Из посещавших в это время скрябинский круг я вспоминаю композитора Ф. С. Акименко, который одно время переселился в Москву и стал очень часто бывать у Скрябиных. Акименко был очень оригинальное существо. Это был человек, совершенно оторванный от «земной поверхности». Его мысли и фантазии вращались в каких-то странных  мирах, среди области, совмещавшей в себе одновременно астрономию, какую-то салонную мистику и детские сказочки. Была какая-то оригинальная утонченность в нем… Его сочинения, обычно очень небольшие и какие-то весьма, в сущности, водянистые, бесцветные, салонные, были снабжены очень высокими заглавиями, в которых участвовали и серафимы, и сатурновы кольца, и туманности… Он был, по-видимому, очень большого о себе мнения, но прирожденная внешняя скромность заставляла его не говорить о себе. В этой черте, как и в общей салонности и в стремлении к мистике и к грандиозному при явном миниатюризме, у него было какое-то определенное сходство со Скрябиным, конечно, не принимая во внимание размеры самого таланта. Видимо, и Александр Николаевич как-то увидел в Акименко своего родственника по духу, почему-то его отметил между своими знакомыми и, даже обычно столь скептический к музыке своих современников, в его весьма-таки пресной музыке любил находить какие-то достоинства. Акименко был свидетелем первых исполнений Александром Николаевичем еще «фортепианного» «Прометея», присутствовал при всех таинствах его рождения и выхода в свет.

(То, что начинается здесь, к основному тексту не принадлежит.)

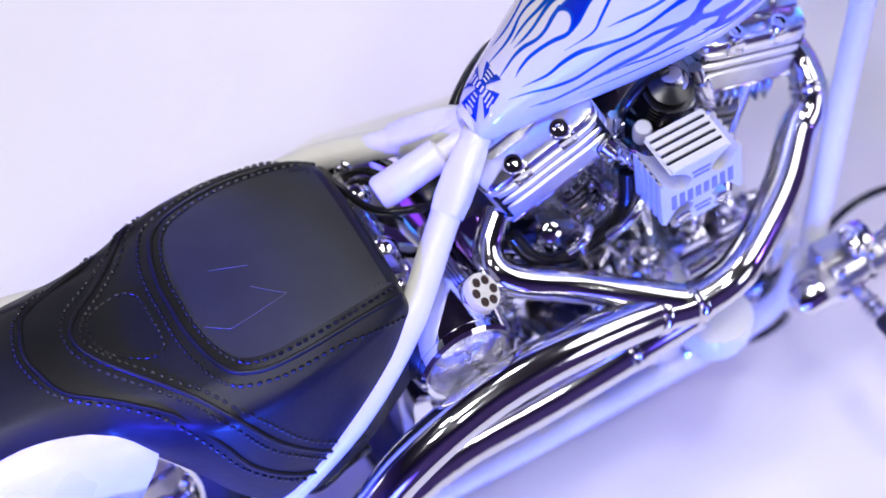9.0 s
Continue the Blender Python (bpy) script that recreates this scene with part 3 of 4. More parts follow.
def air_cleaner():
    """A thick flared cross of stacked plates with dark grooves."""
    c = vec((.2125, 0, -.150))
    exx, ezz = vec((.995, 0, .03)), vec((-.03, 0, .995))
    out = iron_cross(.0618, waist=.34, flare=.70, steps=7)
    y0, step = -.120, .0138
    shell = None
    for k in range(5):
        g = B()
        slab(g, out, c + Y * (y0 - step * k), exx, ezz, .0082 if k < 4 else .0120, bevel=.03 if k == 4 else 0)
        plate = part("plate", g, satin, bike if shell is None else shell, "white ribbed cross-shaped air cleaner" if shell is None else "", smooth=25)
        if shell is None:
            shell = plate
            plate.name = "air_cleaner"
        if k < 4:
            g = B()
            slab(g, [(x * .955, y * .955) for x, y in out], c + Y * (y0 - step * k - .0082), exx, ezz, .0056)
            part("groove", g, glossy_black, shell, smooth=25)
    g = B()
    core = iron_cross(.0575, waist=.44, flare=.80, steps=7)
    slab(g, core, c + Y * (y0 - .001), exx, ezz, .0665)
    part("core", g, satin, shell, "smooth white core in the notches", smooth=25)
    face = y0 - step * 4 - .0122
    for k in range(8):
        g = B()
        tall = .021 + .008 * abs(k - 3.5) / 3.5
        block(g, c + Y * face + exx * (-.0430 + .0123 * k) + ezz * -.004, exx, Y, ezz, (.0078, .0016, tall), 0)
        part("face_bar", g, grey_ink, shell)
    for h, w in ((.030, .024), (.039, .028), (-.036, .026), (-.045, .022)):
        g = B()
        block(g, c + Y * face + ezz * h, exx, Y, ezz, (w, .0014, .005), 0)
        part("face_bar", g, grey_ink, shell)
    for a in (-1, 1):
        g = B()
        lathe(g, c + Y * face + exx * a * .029 + ezz * -.047, (0, -1, 0), [(-.002, .012), (.001, .0118), (.002, .010), (.002, .001)], seg=16)
        part("face_button", g, satin_chrome, shell)


air_cleaner()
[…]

Любопытная картина бывала, когда эти два фантазера начинали разговор друг с другом на разные «астральные» темы. Они словно старались перещеголять друг друга в оторванности от реального мира, и со стороны было очень странно их слушать…

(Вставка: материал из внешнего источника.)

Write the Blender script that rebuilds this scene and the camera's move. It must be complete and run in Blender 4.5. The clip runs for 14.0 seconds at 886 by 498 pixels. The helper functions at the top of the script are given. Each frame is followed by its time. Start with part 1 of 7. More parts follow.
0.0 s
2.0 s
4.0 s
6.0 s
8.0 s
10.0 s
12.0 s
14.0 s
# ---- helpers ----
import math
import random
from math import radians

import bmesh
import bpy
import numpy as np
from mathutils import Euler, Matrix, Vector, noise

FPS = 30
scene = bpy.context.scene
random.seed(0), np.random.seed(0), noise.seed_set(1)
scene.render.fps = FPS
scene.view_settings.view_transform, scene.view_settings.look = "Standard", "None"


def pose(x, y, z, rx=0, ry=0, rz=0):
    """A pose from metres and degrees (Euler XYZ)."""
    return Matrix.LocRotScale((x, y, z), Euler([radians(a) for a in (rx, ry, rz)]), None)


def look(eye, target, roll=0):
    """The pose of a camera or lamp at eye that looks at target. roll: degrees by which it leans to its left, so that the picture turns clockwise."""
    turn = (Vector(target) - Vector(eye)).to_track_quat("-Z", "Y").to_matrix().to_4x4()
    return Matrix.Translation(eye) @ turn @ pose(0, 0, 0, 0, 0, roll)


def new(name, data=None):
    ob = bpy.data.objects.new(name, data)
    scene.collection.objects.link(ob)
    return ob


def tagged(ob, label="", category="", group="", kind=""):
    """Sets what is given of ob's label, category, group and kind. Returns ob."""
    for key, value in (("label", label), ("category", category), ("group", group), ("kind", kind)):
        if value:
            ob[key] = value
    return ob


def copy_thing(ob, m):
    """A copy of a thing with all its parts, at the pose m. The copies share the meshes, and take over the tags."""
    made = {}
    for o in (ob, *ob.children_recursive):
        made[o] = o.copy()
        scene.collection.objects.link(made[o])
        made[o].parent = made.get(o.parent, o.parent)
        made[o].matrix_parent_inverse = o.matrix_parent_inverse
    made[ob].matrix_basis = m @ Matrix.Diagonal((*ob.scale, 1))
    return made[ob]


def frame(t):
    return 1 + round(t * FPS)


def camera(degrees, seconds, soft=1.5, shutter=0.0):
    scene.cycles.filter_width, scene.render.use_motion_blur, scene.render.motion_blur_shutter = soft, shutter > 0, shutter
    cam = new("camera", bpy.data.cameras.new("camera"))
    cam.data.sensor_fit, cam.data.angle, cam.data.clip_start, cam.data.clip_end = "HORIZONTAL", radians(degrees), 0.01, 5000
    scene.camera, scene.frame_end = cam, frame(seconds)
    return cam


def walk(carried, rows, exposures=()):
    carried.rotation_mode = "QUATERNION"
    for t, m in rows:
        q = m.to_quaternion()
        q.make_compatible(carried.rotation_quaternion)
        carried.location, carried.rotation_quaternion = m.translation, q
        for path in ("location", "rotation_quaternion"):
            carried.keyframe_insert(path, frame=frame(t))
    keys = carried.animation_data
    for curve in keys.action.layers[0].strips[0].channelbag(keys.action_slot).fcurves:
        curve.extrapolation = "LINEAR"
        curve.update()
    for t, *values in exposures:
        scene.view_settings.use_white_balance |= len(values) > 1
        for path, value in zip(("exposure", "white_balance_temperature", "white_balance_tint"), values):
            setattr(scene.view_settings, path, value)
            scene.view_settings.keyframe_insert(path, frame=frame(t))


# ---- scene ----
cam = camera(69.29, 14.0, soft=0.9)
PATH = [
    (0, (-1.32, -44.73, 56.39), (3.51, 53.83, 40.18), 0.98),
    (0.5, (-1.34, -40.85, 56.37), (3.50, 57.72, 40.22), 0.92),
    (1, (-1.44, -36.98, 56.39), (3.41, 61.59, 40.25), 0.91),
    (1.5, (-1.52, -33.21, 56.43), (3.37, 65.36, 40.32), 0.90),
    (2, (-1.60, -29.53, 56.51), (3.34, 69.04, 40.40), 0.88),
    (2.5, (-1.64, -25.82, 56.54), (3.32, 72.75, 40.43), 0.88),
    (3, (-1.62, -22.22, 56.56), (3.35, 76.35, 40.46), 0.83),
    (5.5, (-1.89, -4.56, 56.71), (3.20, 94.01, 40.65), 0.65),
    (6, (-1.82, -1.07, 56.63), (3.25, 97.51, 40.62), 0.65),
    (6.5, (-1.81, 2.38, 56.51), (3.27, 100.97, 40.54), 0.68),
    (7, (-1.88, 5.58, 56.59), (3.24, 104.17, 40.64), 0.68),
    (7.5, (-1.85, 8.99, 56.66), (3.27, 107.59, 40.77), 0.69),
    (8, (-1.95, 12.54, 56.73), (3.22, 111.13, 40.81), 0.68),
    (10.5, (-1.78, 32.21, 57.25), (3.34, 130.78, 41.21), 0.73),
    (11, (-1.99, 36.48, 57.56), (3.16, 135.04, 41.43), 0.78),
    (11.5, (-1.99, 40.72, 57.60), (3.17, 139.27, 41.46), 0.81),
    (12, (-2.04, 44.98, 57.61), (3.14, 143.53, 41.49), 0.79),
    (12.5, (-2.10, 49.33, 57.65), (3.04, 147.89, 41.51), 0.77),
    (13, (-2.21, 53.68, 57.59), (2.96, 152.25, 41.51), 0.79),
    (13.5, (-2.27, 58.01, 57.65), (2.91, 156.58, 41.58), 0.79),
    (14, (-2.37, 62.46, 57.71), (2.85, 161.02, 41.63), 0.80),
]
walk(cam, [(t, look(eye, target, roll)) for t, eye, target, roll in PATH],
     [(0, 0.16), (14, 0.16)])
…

…Обычно мнения Александра Николаевича, как я уже говорил, бывали не очень снисходительны. Чаще всего от новой музыки он получал удовольствие едва ли не меньше, чем от прежней… Как-то странно он соединял в своей оценке человека с композитором и те, кто были ему так или иначе известны — и известны как тонко мыслящие и особенно «мистически настроенные» люди, — в тех он как-то склонен был отыскивать и музыкальную значимость. Так он почему-то очень выделял и чрезвычайно снисходительно относился к композитору Акименко, который был тоже «вроде мистика», писал разные «Серафические песни» и т. п. в довольно салонном вкусе.

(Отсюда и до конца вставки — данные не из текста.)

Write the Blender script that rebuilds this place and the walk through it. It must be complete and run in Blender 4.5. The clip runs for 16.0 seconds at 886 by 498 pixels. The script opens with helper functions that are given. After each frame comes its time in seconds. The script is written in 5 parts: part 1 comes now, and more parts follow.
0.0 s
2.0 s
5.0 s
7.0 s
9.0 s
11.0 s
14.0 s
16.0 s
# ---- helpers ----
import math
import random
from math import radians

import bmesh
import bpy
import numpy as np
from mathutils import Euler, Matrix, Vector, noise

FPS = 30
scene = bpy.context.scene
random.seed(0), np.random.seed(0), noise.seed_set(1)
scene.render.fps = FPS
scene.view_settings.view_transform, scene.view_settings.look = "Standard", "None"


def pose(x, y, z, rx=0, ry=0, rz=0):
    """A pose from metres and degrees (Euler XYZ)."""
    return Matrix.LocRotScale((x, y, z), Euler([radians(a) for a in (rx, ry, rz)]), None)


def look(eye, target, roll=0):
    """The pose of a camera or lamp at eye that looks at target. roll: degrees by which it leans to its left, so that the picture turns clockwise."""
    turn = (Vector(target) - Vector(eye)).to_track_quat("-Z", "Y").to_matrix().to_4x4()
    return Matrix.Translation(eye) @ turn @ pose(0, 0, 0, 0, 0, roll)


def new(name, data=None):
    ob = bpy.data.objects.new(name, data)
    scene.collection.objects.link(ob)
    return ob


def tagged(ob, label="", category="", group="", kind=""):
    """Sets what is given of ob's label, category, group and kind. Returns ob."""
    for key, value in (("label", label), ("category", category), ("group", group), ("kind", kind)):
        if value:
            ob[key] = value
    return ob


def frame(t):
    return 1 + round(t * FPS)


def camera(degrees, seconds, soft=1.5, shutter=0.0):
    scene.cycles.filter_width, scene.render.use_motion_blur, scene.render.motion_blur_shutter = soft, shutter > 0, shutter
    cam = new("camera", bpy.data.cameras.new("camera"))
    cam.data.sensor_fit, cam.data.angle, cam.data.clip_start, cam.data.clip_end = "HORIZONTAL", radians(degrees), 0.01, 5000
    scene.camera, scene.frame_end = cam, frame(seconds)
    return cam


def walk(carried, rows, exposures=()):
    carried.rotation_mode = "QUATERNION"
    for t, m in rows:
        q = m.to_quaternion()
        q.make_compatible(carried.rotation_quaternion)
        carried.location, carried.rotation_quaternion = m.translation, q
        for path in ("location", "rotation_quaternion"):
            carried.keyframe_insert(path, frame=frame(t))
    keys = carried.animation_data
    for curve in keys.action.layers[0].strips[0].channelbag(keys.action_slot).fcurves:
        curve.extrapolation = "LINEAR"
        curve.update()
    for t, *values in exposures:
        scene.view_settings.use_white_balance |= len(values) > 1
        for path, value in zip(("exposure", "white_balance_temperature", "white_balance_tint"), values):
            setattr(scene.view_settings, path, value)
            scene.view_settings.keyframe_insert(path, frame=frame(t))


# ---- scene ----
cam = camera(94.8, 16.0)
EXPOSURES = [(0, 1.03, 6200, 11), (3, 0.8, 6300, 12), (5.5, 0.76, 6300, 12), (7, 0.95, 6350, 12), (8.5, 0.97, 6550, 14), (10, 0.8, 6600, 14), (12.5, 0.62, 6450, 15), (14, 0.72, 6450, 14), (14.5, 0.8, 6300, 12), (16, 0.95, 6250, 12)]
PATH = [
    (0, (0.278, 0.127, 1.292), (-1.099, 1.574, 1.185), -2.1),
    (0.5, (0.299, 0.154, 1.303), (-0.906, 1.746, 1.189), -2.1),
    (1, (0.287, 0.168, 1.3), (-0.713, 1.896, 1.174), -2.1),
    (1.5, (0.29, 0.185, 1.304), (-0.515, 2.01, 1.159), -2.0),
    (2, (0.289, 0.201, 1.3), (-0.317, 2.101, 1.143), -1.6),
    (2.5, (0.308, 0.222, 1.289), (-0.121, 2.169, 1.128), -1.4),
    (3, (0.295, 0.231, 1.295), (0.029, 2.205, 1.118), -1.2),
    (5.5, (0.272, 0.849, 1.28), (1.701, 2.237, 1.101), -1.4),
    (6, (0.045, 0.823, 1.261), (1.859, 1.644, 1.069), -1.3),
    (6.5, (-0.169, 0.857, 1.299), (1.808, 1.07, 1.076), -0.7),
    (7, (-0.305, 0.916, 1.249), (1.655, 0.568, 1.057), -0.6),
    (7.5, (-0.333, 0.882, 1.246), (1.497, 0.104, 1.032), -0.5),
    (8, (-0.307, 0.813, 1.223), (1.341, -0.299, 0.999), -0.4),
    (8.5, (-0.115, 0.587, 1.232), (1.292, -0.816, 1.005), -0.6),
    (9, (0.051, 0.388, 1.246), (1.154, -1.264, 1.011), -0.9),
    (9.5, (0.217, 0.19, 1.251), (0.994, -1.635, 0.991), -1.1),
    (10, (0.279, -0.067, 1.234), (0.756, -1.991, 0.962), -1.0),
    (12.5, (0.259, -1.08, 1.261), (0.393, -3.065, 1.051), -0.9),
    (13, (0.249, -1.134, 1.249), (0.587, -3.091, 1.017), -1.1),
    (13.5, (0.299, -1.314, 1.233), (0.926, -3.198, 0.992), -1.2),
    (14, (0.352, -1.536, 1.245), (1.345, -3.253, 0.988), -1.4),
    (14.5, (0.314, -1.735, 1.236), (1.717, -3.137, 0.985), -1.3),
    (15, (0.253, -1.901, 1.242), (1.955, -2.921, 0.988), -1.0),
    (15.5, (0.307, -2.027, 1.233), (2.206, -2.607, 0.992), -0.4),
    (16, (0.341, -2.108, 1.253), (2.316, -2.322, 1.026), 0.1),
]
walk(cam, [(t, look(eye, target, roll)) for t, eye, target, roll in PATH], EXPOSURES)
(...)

— У него что-то есть, — говорил Александр Николаевич, — правда, он очень прилизанный, салонный, но утонченность у него имеется…

Первый учитель Игоря Стравинского. Старший брат не менее гениального украинского композитора и музыкального педагога Якова Степановича Степового. И даже тот, о ком Сергей Павлович Дягилев скажет: «…тюря, глуп и провинциален». Все это наш с вами гениальный, неисчерпаемый, но забытый Федор Степанович Акименко. Создавший не только прекрасную музыку, но и не менее прекрасные афоризмы.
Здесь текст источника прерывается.